-- Start of DATA SECTION --

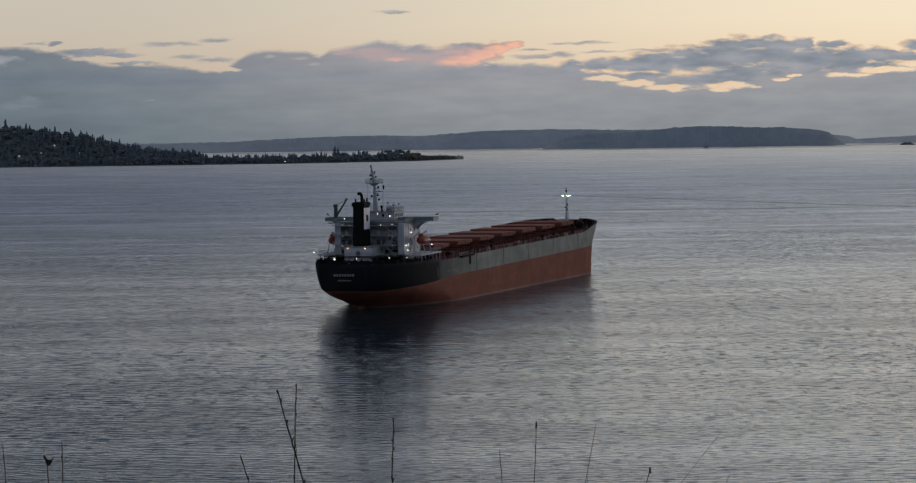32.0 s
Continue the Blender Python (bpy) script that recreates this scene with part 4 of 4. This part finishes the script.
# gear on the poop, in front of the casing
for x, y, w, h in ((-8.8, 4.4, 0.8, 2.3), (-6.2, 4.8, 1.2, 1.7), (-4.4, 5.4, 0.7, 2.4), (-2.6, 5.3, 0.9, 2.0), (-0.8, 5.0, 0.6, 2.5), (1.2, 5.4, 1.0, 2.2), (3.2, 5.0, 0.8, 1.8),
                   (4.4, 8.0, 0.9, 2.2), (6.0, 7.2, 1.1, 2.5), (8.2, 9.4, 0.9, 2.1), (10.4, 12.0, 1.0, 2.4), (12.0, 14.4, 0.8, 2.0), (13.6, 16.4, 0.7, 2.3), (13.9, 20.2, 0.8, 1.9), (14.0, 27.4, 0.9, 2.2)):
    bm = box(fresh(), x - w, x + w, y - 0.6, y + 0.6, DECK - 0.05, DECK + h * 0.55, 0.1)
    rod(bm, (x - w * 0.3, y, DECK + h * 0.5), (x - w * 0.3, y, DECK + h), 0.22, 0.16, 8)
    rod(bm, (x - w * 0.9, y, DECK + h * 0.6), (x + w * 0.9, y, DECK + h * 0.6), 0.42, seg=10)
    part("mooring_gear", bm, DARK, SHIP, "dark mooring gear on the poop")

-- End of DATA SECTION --
-- Start of DATA SECTION --

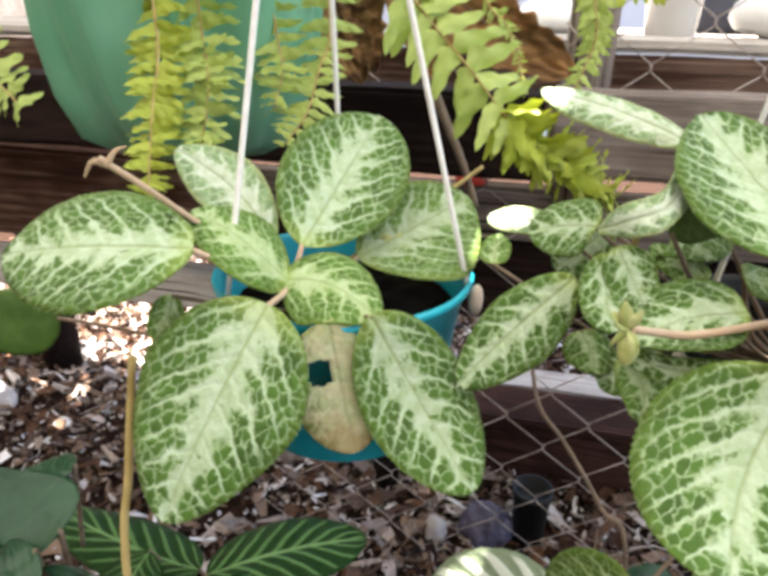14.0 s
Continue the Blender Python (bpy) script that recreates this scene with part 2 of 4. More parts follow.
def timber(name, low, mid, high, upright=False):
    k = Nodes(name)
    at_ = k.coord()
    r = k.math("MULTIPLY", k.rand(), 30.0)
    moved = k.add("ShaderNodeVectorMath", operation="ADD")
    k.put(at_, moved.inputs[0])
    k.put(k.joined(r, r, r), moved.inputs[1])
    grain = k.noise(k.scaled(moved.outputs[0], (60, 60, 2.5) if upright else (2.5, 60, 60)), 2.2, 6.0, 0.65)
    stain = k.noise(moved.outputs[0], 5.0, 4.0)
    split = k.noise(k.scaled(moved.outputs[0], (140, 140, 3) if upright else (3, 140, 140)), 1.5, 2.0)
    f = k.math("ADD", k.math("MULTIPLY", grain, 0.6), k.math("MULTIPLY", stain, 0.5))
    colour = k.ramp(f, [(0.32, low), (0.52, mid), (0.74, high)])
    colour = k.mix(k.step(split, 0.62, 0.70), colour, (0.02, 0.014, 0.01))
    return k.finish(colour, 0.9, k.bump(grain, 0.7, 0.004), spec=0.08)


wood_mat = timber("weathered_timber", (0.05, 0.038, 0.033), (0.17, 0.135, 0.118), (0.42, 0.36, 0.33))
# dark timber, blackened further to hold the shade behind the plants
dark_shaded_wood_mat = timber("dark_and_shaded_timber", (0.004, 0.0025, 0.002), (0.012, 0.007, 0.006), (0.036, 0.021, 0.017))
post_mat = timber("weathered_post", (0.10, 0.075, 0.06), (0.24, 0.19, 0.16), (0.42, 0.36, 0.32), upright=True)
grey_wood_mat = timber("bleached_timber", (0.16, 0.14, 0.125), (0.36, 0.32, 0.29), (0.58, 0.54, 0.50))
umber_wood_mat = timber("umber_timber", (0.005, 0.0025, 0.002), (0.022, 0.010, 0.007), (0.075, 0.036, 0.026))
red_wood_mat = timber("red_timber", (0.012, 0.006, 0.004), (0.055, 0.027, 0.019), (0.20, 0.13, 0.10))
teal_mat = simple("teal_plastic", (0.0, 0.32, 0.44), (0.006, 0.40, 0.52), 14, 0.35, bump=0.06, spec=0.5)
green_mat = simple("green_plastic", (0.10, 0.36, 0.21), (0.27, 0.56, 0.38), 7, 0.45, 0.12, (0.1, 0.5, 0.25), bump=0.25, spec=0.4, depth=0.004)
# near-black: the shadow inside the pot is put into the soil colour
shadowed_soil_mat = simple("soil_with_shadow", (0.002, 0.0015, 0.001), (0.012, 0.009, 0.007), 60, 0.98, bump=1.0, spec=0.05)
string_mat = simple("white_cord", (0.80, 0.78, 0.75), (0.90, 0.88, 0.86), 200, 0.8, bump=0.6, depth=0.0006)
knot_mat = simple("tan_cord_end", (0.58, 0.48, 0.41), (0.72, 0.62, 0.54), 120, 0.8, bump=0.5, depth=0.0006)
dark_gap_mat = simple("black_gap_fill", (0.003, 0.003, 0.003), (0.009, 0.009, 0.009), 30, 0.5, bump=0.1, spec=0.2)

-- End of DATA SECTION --

PROBLEM DETAILS – Look for the word "Continue" and return every line where it occurs.

IN RESPONSE –
Continue the Blender Python (bpy) script that recreates this scene with part 4 of 4. This part finishes the script.
Continue the Blender Python (bpy) script that recreates this scene with part 2 of 4. More parts follow.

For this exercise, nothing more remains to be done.